I grabbed the belt bag and yanked open the zipper and rooted inside but there was no cell phone, and I considered running back to the mine to try to find my way to the tunnel where I’d left the pack with the satellite phone, but how long would that take on my rubber legs? And once I’d brought the phone back out and called Soliano, and Soliano and Scotty and his RERT team got themselves up here, how long would that take? Too long, for Milt anyway. I remembered Scotty’s words to me, two days ago at the borax mine: time equals dose.
I dropped the belt bag.
As I watched Hap trudge down toward the reservoir, my veins seemed to fill with poison. There was no clean way out here. This was the hopeless frontier between wrong and more wrong. I moved to stand beside Walter.
Pria folded herself down to an Indian-sit, hugging her chest, watching.
From where we stood it looked like a real rescue, a real hero in PC wading into the spent-resin pool to aid his unlucky coworker, plunging his hands into the poisonous beads to hook Milt under the arms. Sending up a new cloud of resin fines. All the while ticking off seconds and sucking up dose. If there’d been a health physicist on radiation control, counting the gammas, he would have surely screamed get out. Hap was trying. Milt was feebly protesting, not understanding. Hap tried to drag Milt to the rim but he sank with every step. It must have been like walking through quicksand. At last, he just dropped to his knees in the shit and got Milt around the waist and humped him over the shoulder in a fireman’s carry. He levered to his feet and staggered out of the tub.
We watched in silence as Hap carried Milt up the hill, well clear of the reservoir, well clear of us. He went down on his knees and unshouldered Milt, laying him out flat. He rose and started to move away.
Walter shouted, “You’re not finished yet.”

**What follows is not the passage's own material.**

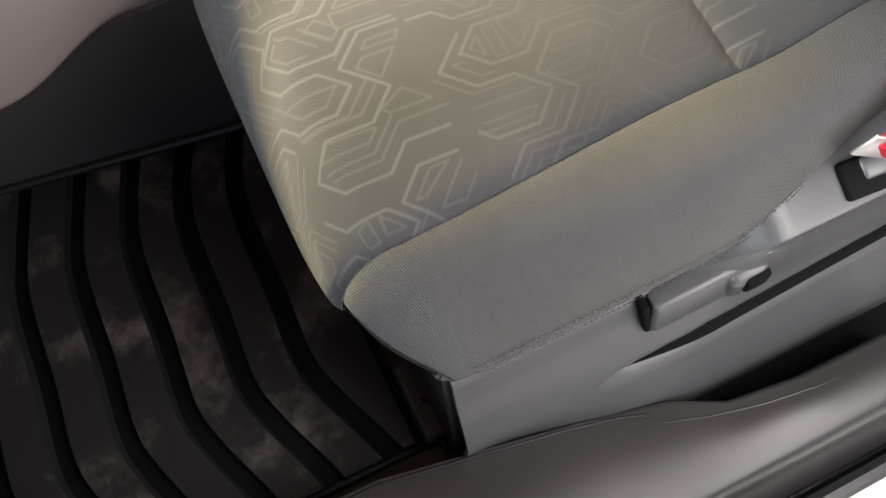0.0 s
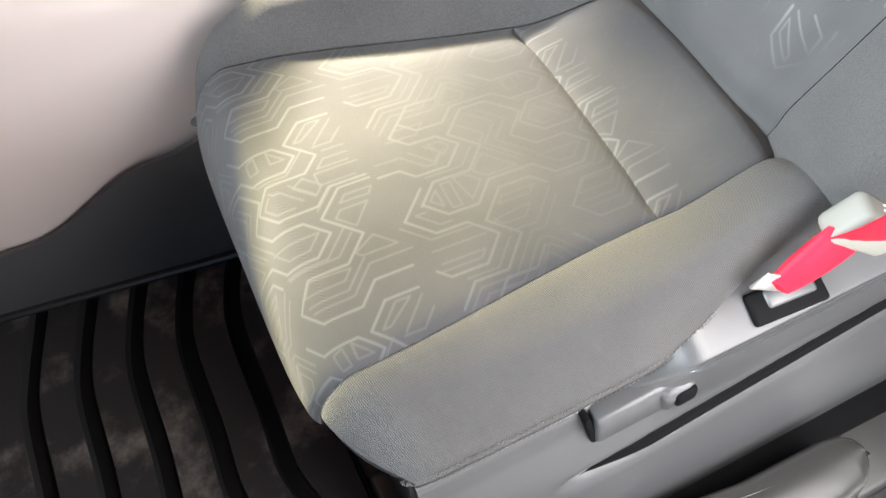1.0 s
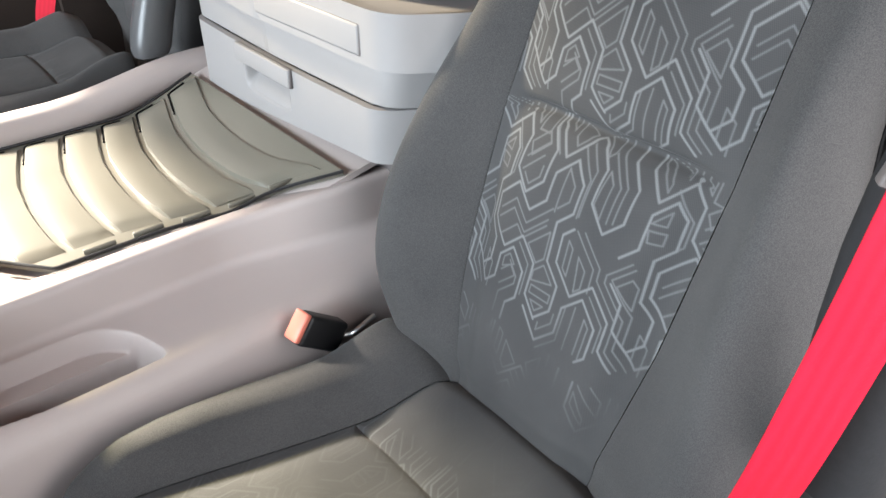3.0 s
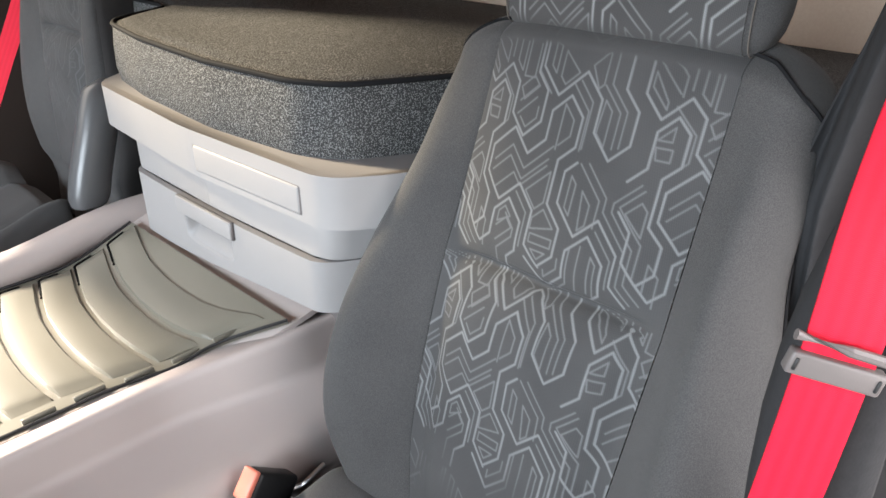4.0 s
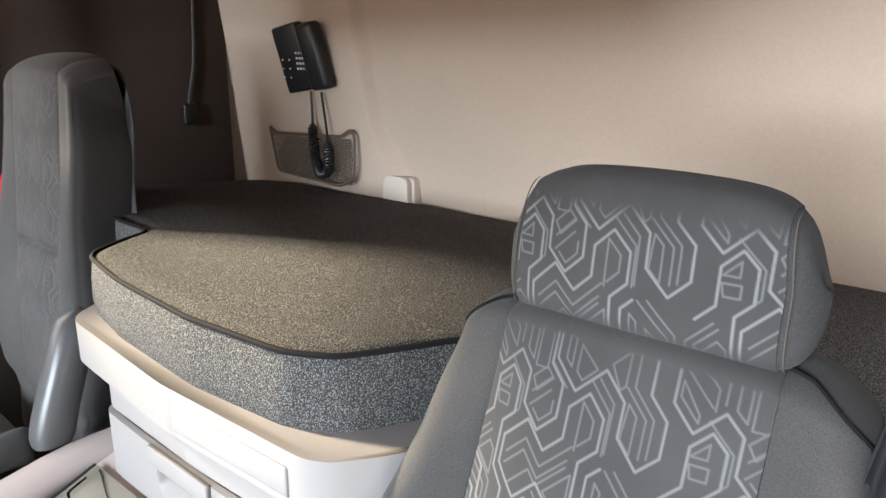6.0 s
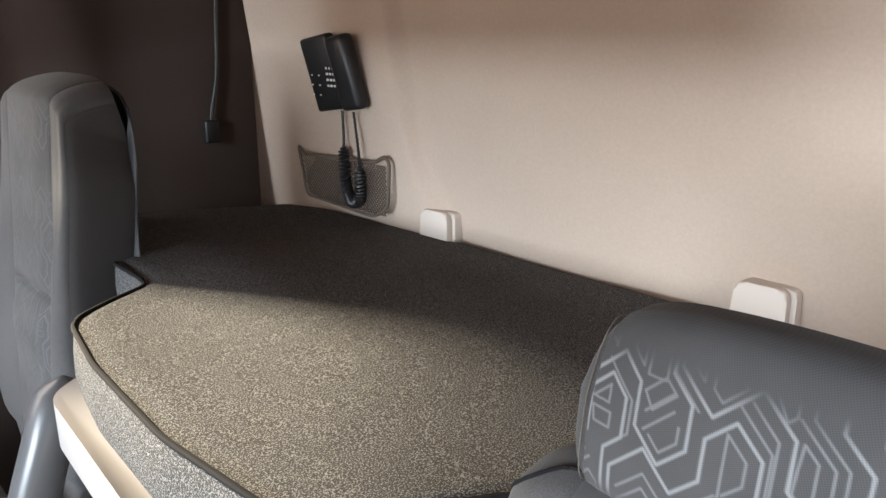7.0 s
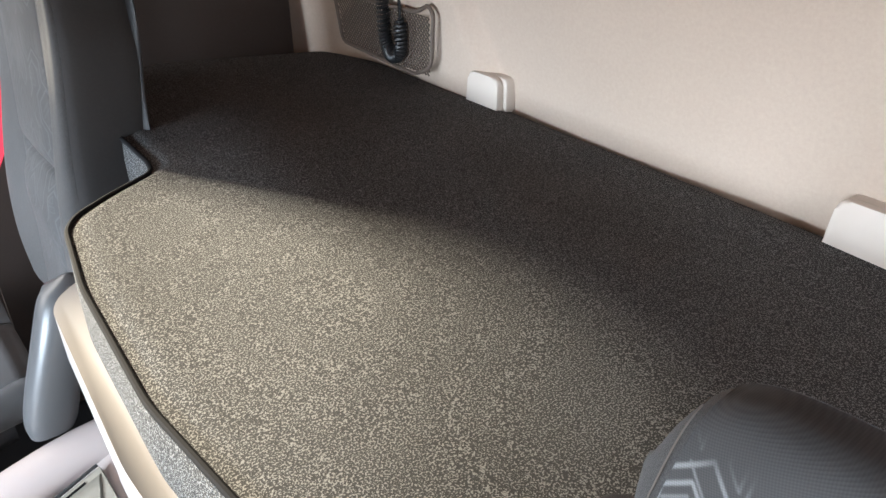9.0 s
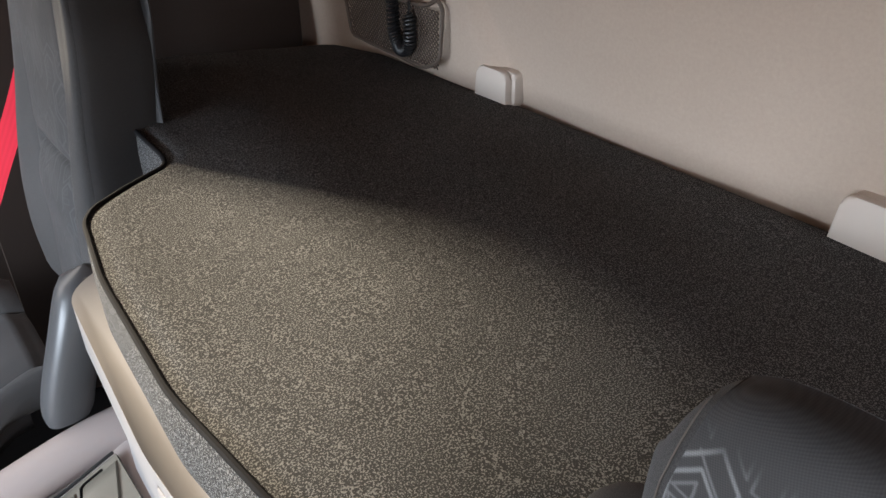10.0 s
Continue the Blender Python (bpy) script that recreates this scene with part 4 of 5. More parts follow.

Hap looked at Walter. At the gun. He turned to finish the job. He brushed himself free of beads that still clung, hood to boots. He bent over Milt. He thumbed away the resinous crust on the gash on Milt’s skull. He whisked Milt’s eyebrows and lashes. He scoured Milt’s ears. He wiggled a forefinger between Milt’s lips and swabbed inside his mouth. Milt gagged, then lay still. No protest now. Hap sat back and examined his gloves. They glistened with beads. He wiped them clean on Milt’s torn shirt.